Over the next three years, it's hoping to stake a claim as the multichannel, middle-market store.
But the question is how easy that'll be in a climate of booming discounters and high-end stores, where consumers can choose price or quality, and falling sales suggest they're not quite sure where Tesco now fits in.
Group trading profit declined to £3.3bn - that’s a six per cent fall from a year earlier, and almost seven per cent at constant exchange rates.
UK sales fell 0.1 per cent to £4.8bn, while revenue remained flat. The struggling store saw like-for-like sales excluding VAT and petrol fall 1.4 per cent in 2013.
The yearly profit falls, the second Tesco's announced, are in line with already low expectations. Shares have jumped this morning, gaining over 4.5 per cent. But yhey are, however, at a ten-year low, meaning the bounce is more about nasty surprises already being priced in - a sigh of relief, rather than a cheer.
Not just the UK
Tesco has also been affected by the tougher economic climate in several parts of the Eurozone, with sales falling 0.4 per cent to £1.1bn. At constant rates, that’s a two per cent drop. An impairment charge meant a £734m loss of value for its European business.
It’s also taking a £540m goodwill impairment charge in China, confirming its Chinese business is now classified as a discontinued operation, following its partnership with CRE.
Despite announcing on Monday that it’s taking its F&F clothes business to the US, Tesco has been heavily slimming its global presence.
The significant drop in performance follows reports by the FT last night that chief executive Philip Clarke, who has headed up the store since 2011, has faced calls from a top shareholder to step down, following several attempts to turn things around which just aren't having the desired effects.
Defending the fortunes of Tesco on Radio 4's Today programme this morning, Clarke said of his own role: : "I intend to see the job through".
Too many popular players to turn things around?
He said the focus for the company now is on establishing "multichannel leadership" and improving current stores. Tesco's bank will shortly be offering current accounts, and last year it launched home delivery in five countries and sold over half a million Hudls, its budget tablet.
Clarke explained the firm's plan to "refresh" 650 stores over the next year, meaning a three year turnaround period.
The advent of German discounters Lidl and Aldi - which have seen growth of around 30 per cent - has hit large discounters like Tesco hard.

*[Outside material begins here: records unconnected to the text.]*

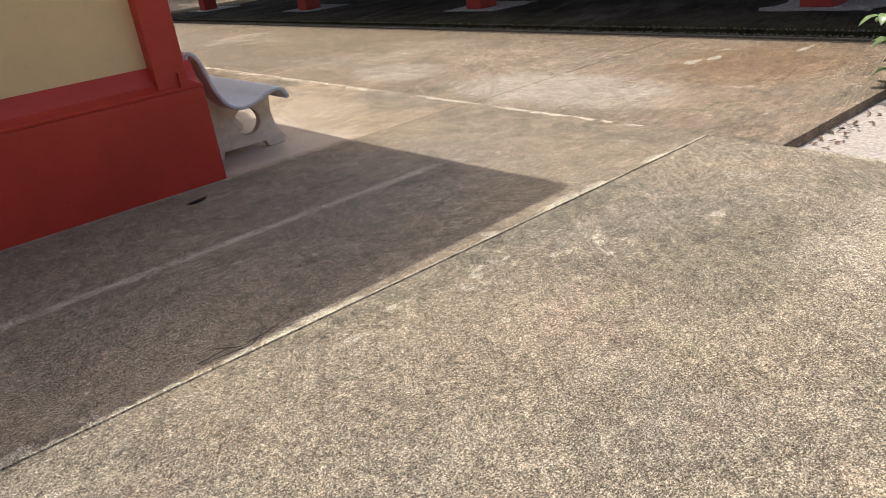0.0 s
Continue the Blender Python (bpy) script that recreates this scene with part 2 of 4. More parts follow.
def court_stains_and_crevice(n, col):
    for cx, cy, rx, ry, a, c in ((6.0, 11.4, 2.6, 3.4, 0.5, (0.15, 0.125, 0.09)), (6.2, 10.0, 1.9, 3.6, 0.5, (0.205, 0.158, 0.105)), (5.2, 16.5, 1.6, 2.2, 0.4, (0.2, 0.165, 0.12)), (6.6, 3.4, 1.1, 1.0, 0.75, (0.2, 0.13, 0.075)), (5.1, 9.2, 0.5, 1.3, 0.45, (0.22, 0.19, 0.145)),
                                 (6.6, 12.6, 1.3, 0.8, 0.55, (0.22, 0.175, 0.12)), (5.0, 7.2, 0.55, 0.8, 0.28, (0.46, 0.42, 0.36)),
                                 (5.0, 4.6, 0.7, 1.4, 0.35, (0.5, 0.46, 0.4)), (6.4, 14.2, 0.9, 0.5, 0.3, (0.5, 0.43, 0.33)),
                                 (5.4, 15.3, 1.0, 1.4, 0.4, (0.2, 0.18, 0.14)), (4.75, 10.9, 0.35, 0.6, 0.55, (0.2, 0.175, 0.135)),
                                 (7.4, 11.0, 0.9, 8.0, 0.6, (0.2, 0.15, 0.1)), (6.0, 8.2, 1.1, 0.35, 0.12, (0.5, 0.45, 0.37))):
        col = n.mix(n.m("MULTIPLY", blob(n, cx, cy, rx, ry), a), col, c)
    for cx, cy, rad, wide, a in ((6.5, 15.6, 1.55, 0.18, 0.8), (6.5, 15.6, 1.95, 0.12, 0.5), (6.95, 12.5, 0.75, 0.14, 0.7), (6.95, 12.5, 1.05, 0.1, 0.5)):
        u, v = n.m("SUBTRACT", n.x, cx), n.m("SUBTRACT", n.y, cy)
        d = n.m("SQRT", n.m("ADD", n.m("MULTIPLY", u, u), n.m("MULTIPLY", n.m("MULTIPLY", v, v), 0.5)))
        ring = n.step(n.m("ABSOLUTE", n.m("SUBTRACT", d, rad)), wide, 0.0)
        ring = n.m("MULTIPLY", ring, n.step(u, 0.5, -0.3))
        fine = n.step(n.m("SINE", n.m("MULTIPLY", d, 95.0)), -0.2, 0.8)
        ring = n.m("MULTIPLY", ring, n.m("MULTIPLY", fine, n.step(n.noise(7, 4), 0.35, 0.6)))
        col = n.mix(n.m("MULTIPLY", ring, a), col, (0.5, 0.44, 0.35))
    # broad broom strokes swept round one spot
    u, v = n.m("SUBTRACT", n.x, 3.9), n.m("SUBTRACT", n.y, 7.4)
    d = n.m("SQRT", n.m("MULTIPLY_ADD", u, u, n.m("MULTIPLY", v, v)))
    d = n.m("ADD", d, n.m("MULTIPLY_ADD", n.noise(1.2, 3), 0.3, -0.15))
    zone = n.m("MULTIPLY", n.step(d, 1.2, 2.0), n.step(d, 3.6, 3.15))
    zone = n.m("MULTIPLY", zone, n.m("MULTIPLY", n.step(n.y, 4.2, 5.2), n.step(n.y, 10.2, 8.6)))
    rake = n.t.nodes.new("ShaderNodeCombineXYZ")
    n.put(rake.inputs[0], d)
    n.put(rake.inputs[1], n.m("MULTIPLY", n.m("ARCTAN2", v, u), 0.35))
    bristle = n.step(n.noise(13, 6, 0.8, rake.outputs[0]), 0.44, 0.62)
    col = n.mix(n.m("MULTIPLY", n.m("MULTIPLY", zone, bristle), 0.2), col, (0.5, 0.45, 0.37))
    # ragged dirt line along the apron, with the crevice's shade painted in
    edge = n.step(n.m("ADD", n.x, n.m("MULTIPLY", n.noise(5, 7, 0.8), 0.22)), 4.43, 4.34)
    edge = n.m("MULTIPLY", edge, n.step(n.noise(38, 5, 0.8), 0.36, 0.56, 0.35, 1.0))
    return n.mix(n.m("MULTIPLY", edge, 0.75), col, (0.085, 0.076, 0.06))


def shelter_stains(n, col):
    # pale streaks across the near-black floor, green moss by the gutter
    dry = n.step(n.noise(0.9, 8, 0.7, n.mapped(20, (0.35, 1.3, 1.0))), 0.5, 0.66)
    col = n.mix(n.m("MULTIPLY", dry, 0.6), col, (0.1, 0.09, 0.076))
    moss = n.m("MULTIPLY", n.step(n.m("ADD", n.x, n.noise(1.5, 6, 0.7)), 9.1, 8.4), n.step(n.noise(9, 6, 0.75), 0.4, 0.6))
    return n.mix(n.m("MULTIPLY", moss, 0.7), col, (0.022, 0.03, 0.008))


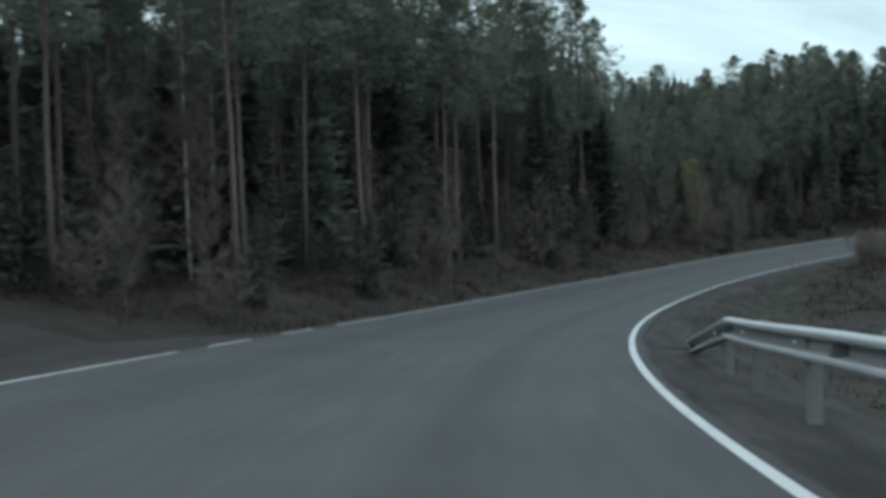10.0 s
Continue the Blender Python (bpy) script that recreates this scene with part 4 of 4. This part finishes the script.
region(208, 306, 15, 28, 3.0, [("sapling", 8, 4.4, 6.6, 1.4), ("young_spruce", 3, 3, 5.8, 1.4)], far=True)
region(262, 304, 28, 80, 4.9, [("spruce", 6, 0.78, 1.12, 1.6), ("sapling", 3, 0.7, 0.95, 1.4)], far=True, share_of=True)
for kind, x, y, top in (("pine", 113.1, 210.2, 6.2), ("pine", 121.5, 205.3, 8.4), ("pine", 124.3, 189.9, 7.5), ("pine", 134.1, 190.3, 9.4), ("pine", 86.4, 182, 3.4), ("spruce", 260.4, 235.7, 20.5), ("spruce", 260.6, 229.1, 19.8), ("young_spruce", 87.9, 167.6, -7.6)):
    plant_top(kind, x, y, top, wide=1.35)
# mixed hillside
BIRCHES = [(224.2, 176.7, 9.5), (239.2, 170.3, 10.5), (213.3, 182.9, 8.0), (208.5, 187, 9.0), (228.5, 186.7, 12.5), (216.2, 184.8, 9.0), (212.8, 185.6, 8.0), (248.3, 217, 19.8), (171, 192.5, 1.5)]
for x, y, top in BIRCHES:
    plant_top("birch", x, y, top, wide=1.1)
room = [(x, y, 3.2) for x, y, _ in BIRCHES] + [(205, 176.8, 2.6), (211.5, 176.8, 2.8), (218, 176.7, 2.8), (214, 172.8, 2.6), (223, 171.9, 2.8), (231, 171.1, 2.8)]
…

The concern and criticism is that Tesco, having been knocked off its perch, is now caught between discounters and high-end stores, in an arguably saturdated market, with no clear way forward.
But Clarke remained confident that there's light at the end of the tunnel and, following the crucial three-year period, Tesco will be firmly established as a middle-market retailer, which offers low prices and good quality - all under one roof.
It remains to be seen how convinced investors will be. Analysts at Shore Capital have called the results "very worrying":
With respect to the future, we cannot hide our concern about Tesco's immediate financial and share price prospects and so the return for its shareholders.
Most fundamentally we return to the core UK market where trading momentum at the start of the second month of 2014/15 appears to be very worrying, with market data suggesting down high single digits.
Accordingly, we harbour ongoing concerns about scope for further downgrades to our already heavily marked down recent estimates for the core chain.
When it comes to outlook, Tesco said:
We expect the challenging consumer environment, competitive intensity, and the rapid pace of change in retailing to continue in 2014/15. …we are focusing on increasing loyalty and improving sales which will lead to sustainable profits and returns over the medium term, consistent with our financial guiderails.
Tesco said it’ll maintain a final dividend of 10.13p per share, meaning a full year dividend of 14.76p per share.